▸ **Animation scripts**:

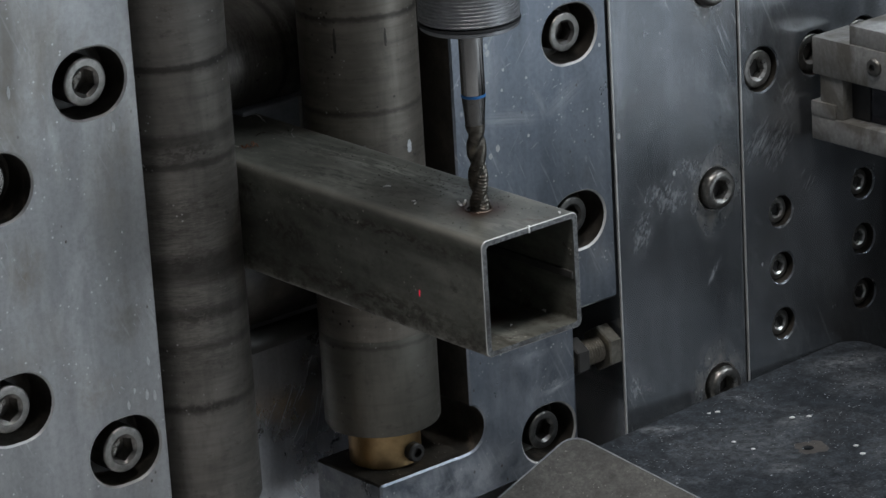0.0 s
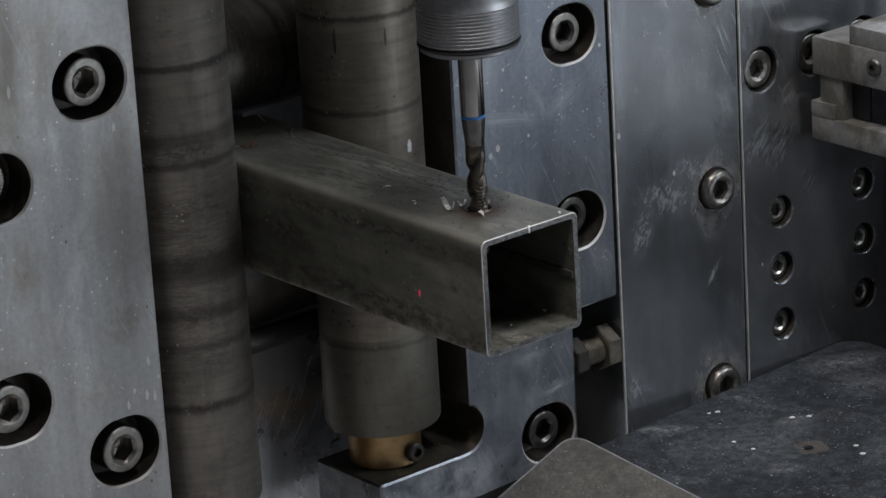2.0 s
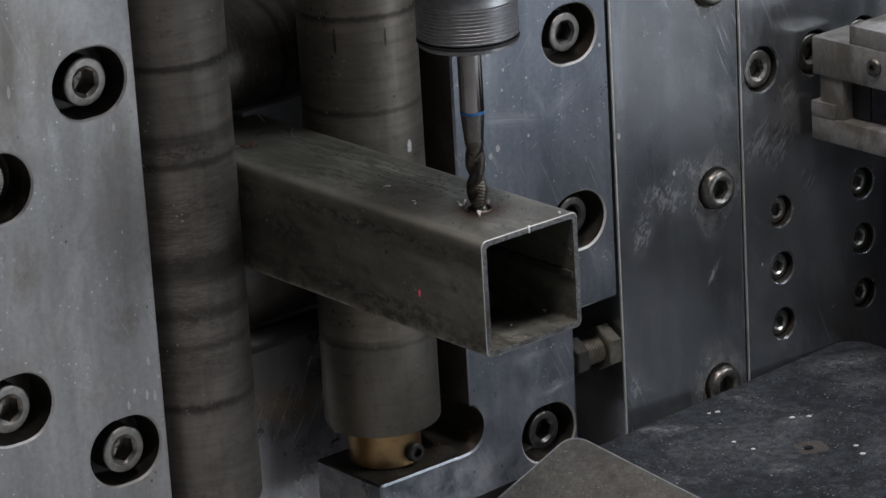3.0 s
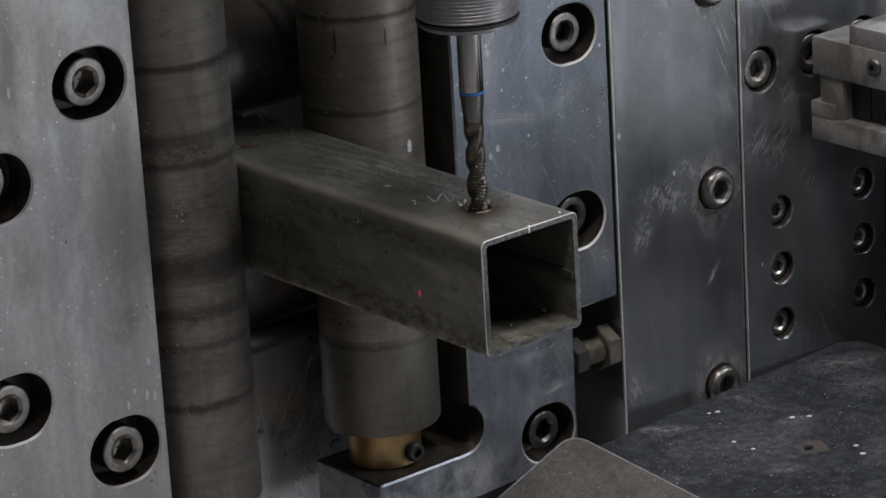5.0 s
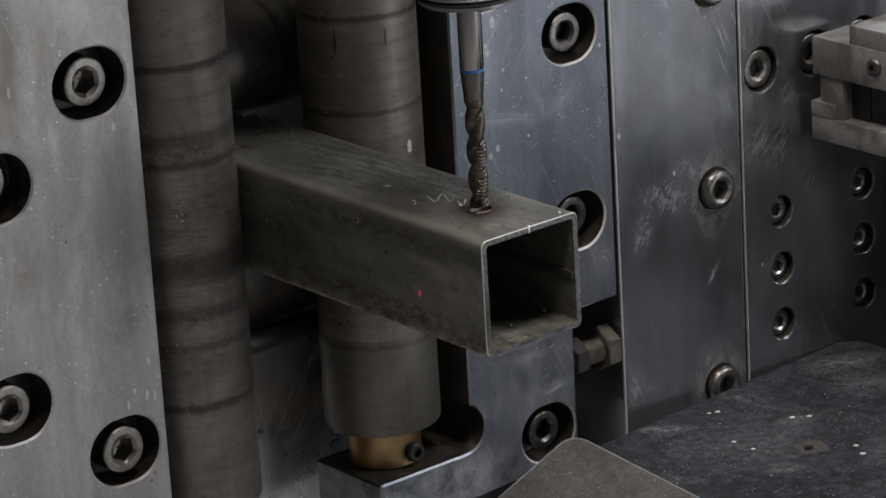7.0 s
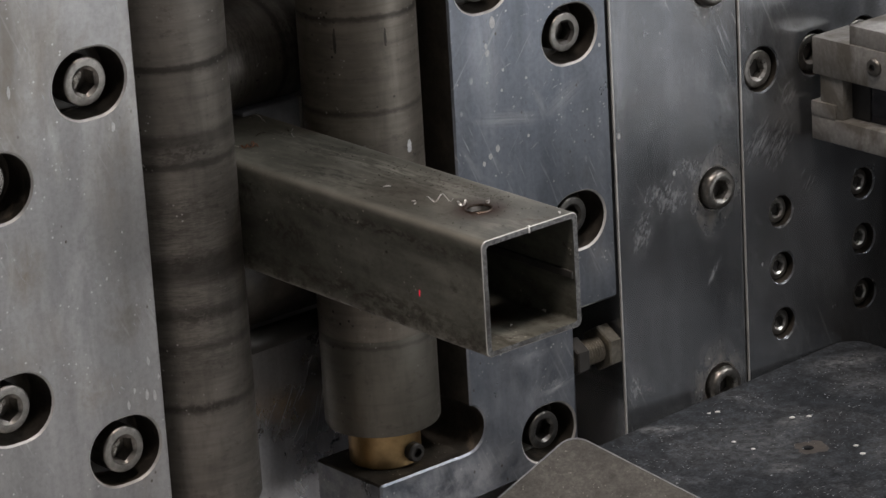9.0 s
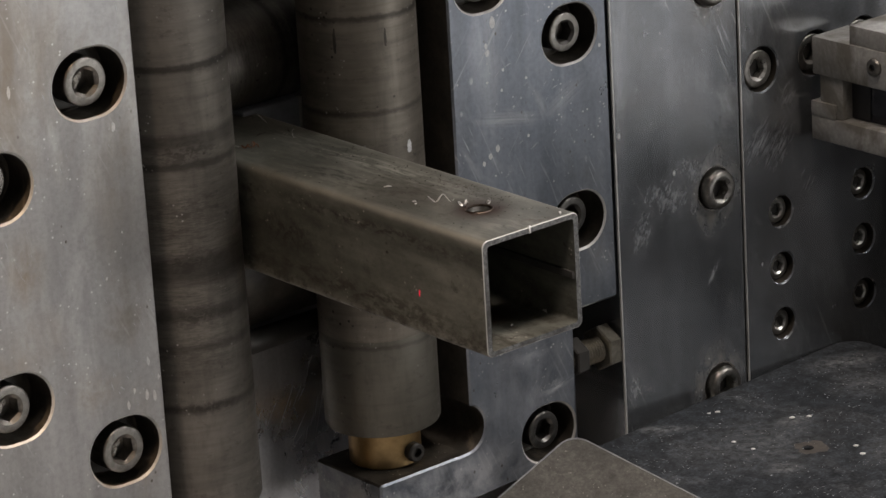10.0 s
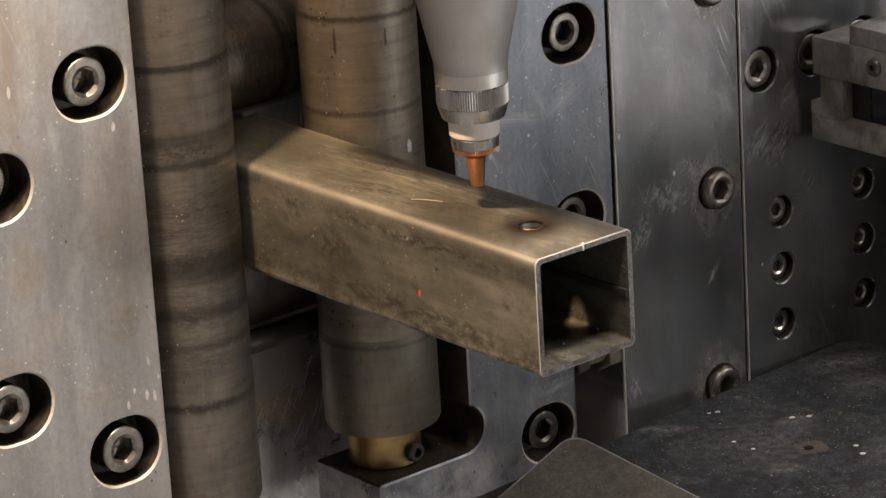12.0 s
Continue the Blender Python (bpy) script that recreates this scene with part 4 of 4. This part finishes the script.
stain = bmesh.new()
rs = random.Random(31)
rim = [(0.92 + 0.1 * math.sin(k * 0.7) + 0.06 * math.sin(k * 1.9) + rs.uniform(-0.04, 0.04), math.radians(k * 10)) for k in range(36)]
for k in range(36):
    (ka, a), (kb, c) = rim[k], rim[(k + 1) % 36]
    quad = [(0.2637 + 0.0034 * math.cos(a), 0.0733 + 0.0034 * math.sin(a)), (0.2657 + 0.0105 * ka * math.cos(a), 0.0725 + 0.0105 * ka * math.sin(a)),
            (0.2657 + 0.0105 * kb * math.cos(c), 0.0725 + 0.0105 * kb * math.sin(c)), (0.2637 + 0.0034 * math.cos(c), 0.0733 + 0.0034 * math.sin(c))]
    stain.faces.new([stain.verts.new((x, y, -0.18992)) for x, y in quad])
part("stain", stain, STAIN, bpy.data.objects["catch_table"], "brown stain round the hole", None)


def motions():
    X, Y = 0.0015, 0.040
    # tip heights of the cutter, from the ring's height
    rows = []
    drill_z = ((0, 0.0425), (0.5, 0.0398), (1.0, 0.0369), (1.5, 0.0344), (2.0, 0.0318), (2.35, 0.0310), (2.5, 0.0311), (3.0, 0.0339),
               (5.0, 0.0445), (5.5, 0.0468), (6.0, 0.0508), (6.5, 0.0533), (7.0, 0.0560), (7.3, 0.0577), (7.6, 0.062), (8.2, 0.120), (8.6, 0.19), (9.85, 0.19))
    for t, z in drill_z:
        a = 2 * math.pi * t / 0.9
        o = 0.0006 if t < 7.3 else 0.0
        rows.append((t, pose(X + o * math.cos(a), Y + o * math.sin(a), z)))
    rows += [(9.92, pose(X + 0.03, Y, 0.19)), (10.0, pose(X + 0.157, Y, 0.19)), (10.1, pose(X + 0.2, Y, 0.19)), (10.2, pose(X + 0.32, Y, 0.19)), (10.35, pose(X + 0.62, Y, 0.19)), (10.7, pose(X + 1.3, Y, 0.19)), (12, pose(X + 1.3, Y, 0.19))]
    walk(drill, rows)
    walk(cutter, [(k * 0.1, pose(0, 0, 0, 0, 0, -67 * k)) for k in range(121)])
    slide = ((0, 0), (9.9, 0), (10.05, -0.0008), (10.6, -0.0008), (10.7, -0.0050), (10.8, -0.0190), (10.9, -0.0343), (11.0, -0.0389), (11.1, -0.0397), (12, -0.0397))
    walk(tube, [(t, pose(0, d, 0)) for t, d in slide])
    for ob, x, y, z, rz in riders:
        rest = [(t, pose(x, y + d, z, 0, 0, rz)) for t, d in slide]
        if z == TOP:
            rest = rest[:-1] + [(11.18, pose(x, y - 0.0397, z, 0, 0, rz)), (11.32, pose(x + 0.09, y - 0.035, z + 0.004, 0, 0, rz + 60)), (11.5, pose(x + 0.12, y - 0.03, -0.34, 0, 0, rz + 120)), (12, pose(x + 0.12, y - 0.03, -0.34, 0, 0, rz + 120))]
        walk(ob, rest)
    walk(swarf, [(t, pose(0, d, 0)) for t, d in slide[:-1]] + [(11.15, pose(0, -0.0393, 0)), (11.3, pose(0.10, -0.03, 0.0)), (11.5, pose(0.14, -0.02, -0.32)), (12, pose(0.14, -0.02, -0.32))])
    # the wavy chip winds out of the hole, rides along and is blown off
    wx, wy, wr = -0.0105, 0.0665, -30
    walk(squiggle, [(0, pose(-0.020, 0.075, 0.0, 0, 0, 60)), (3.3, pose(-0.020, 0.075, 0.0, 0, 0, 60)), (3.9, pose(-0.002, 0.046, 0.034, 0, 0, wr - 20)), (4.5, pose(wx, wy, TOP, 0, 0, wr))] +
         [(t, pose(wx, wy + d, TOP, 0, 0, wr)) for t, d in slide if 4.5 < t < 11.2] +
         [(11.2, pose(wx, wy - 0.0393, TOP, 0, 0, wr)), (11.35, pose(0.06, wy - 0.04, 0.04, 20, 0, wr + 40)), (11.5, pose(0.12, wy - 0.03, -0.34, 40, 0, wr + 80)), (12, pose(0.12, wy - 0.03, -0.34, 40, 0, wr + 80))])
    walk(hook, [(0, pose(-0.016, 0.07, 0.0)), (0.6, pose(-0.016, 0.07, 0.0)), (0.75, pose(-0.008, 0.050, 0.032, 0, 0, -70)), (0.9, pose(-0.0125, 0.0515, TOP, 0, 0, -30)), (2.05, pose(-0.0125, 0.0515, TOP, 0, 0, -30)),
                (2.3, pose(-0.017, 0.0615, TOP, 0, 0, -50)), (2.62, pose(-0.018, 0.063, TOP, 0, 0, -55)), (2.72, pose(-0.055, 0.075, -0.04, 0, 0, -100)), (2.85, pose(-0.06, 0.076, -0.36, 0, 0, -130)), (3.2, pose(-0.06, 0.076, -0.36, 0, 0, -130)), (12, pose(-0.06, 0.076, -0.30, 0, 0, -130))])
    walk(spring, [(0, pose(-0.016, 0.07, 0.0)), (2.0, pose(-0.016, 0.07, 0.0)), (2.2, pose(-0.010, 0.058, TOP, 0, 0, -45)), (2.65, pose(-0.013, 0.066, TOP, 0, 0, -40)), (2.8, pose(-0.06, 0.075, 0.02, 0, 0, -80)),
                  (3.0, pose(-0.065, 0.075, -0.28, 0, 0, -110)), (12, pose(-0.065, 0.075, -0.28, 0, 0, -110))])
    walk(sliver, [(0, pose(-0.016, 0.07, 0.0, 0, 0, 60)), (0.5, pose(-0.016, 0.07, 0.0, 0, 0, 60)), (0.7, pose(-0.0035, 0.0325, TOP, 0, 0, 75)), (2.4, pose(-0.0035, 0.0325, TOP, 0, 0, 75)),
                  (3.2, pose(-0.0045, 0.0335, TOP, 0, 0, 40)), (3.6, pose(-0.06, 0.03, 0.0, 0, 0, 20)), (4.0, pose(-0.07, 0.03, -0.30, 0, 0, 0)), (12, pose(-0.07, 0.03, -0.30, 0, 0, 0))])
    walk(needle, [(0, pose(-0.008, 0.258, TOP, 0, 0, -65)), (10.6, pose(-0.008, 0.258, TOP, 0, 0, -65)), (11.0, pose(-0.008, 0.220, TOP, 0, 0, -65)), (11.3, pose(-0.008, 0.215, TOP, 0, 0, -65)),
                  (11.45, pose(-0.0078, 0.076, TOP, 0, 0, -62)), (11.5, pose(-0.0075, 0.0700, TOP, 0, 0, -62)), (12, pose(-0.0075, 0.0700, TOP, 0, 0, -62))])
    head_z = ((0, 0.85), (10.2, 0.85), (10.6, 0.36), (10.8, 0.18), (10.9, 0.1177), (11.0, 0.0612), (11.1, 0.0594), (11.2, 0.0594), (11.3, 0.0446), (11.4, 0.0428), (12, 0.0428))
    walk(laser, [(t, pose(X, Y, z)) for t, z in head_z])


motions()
--
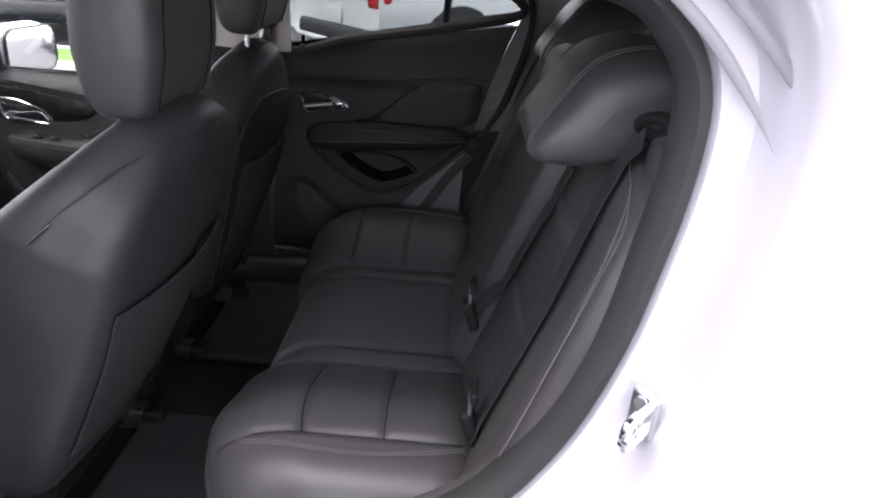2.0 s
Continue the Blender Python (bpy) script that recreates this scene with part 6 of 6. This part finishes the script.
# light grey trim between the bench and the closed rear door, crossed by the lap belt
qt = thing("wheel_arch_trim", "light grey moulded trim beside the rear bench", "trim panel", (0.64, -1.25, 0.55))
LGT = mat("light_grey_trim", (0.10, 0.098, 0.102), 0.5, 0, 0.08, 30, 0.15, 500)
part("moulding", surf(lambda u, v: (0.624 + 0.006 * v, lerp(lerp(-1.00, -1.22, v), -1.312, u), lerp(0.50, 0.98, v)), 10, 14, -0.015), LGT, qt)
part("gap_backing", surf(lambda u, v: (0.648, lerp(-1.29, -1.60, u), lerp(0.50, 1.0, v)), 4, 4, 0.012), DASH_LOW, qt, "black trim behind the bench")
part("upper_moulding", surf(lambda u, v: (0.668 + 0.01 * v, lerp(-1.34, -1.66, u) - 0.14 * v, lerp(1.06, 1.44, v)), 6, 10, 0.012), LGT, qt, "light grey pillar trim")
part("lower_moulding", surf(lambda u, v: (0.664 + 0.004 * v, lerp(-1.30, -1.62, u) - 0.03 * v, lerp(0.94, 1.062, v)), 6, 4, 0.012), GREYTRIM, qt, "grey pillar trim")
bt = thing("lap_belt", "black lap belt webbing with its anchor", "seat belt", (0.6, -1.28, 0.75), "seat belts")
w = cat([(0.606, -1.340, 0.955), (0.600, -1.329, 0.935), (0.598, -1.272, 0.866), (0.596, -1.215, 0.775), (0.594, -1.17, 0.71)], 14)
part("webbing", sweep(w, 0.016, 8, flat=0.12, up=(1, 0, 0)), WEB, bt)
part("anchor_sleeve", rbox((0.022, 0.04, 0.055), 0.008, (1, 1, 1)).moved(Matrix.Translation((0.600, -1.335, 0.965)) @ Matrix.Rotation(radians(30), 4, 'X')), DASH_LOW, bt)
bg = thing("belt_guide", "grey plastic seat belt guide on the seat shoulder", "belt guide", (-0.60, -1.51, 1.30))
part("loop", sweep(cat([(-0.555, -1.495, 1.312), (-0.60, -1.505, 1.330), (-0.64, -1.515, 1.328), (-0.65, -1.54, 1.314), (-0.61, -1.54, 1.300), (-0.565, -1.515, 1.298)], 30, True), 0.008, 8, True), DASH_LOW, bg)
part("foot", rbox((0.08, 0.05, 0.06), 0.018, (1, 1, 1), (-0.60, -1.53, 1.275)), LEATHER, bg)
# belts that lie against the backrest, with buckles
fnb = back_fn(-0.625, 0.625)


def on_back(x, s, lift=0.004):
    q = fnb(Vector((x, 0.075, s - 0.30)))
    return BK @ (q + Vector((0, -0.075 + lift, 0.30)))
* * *
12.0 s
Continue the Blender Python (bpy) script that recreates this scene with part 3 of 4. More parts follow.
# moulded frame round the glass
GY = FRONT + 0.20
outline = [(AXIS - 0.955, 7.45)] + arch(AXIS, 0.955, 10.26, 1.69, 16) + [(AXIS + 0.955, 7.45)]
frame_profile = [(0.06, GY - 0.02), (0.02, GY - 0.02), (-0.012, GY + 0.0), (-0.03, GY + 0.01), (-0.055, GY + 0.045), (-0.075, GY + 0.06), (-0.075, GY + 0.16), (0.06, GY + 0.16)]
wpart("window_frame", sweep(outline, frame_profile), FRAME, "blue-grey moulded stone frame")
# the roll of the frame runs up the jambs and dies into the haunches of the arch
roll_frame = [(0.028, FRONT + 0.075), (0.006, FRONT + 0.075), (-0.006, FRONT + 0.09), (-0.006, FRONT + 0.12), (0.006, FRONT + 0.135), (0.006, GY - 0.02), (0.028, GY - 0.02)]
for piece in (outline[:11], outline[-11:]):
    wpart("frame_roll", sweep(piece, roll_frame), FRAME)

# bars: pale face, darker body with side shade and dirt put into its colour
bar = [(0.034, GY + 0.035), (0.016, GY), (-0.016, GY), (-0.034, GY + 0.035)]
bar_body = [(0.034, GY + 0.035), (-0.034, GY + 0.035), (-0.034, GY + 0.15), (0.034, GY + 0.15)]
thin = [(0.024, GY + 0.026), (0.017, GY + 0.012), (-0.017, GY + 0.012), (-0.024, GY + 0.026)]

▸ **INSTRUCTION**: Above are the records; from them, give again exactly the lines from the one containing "More parts follow." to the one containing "sweep(piece, roll_frame), FRAME)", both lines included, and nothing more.

▸ **RESULT FOR THIS TASK**:
Continue the Blender Python (bpy) script that recreates this scene with part 3 of 4. More parts follow.
# moulded frame round the glass
GY = FRONT + 0.20
outline = [(AXIS - 0.955, 7.45)] + arch(AXIS, 0.955, 10.26, 1.69, 16) + [(AXIS + 0.955, 7.45)]
frame_profile = [(0.06, GY - 0.02), (0.02, GY - 0.02), (-0.012, GY + 0.0), (-0.03, GY + 0.01), (-0.055, GY + 0.045), (-0.075, GY + 0.06), (-0.075, GY + 0.16), (0.06, GY + 0.16)]
wpart("window_frame", sweep(outline, frame_profile), FRAME, "blue-grey moulded stone frame")
# the roll of the frame runs up the jambs and dies into the haunches of the arch
roll_frame = [(0.028, FRONT + 0.075), (0.006, FRONT + 0.075), (-0.006, FRONT + 0.09), (-0.006, FRONT + 0.12), (0.006, FRONT + 0.135), (0.006, GY - 0.02), (0.028, GY - 0.02)]
for piece in (outline[:11], outline[-11:]):
    wpart("frame_roll", sweep(piece, roll_frame), FRAME)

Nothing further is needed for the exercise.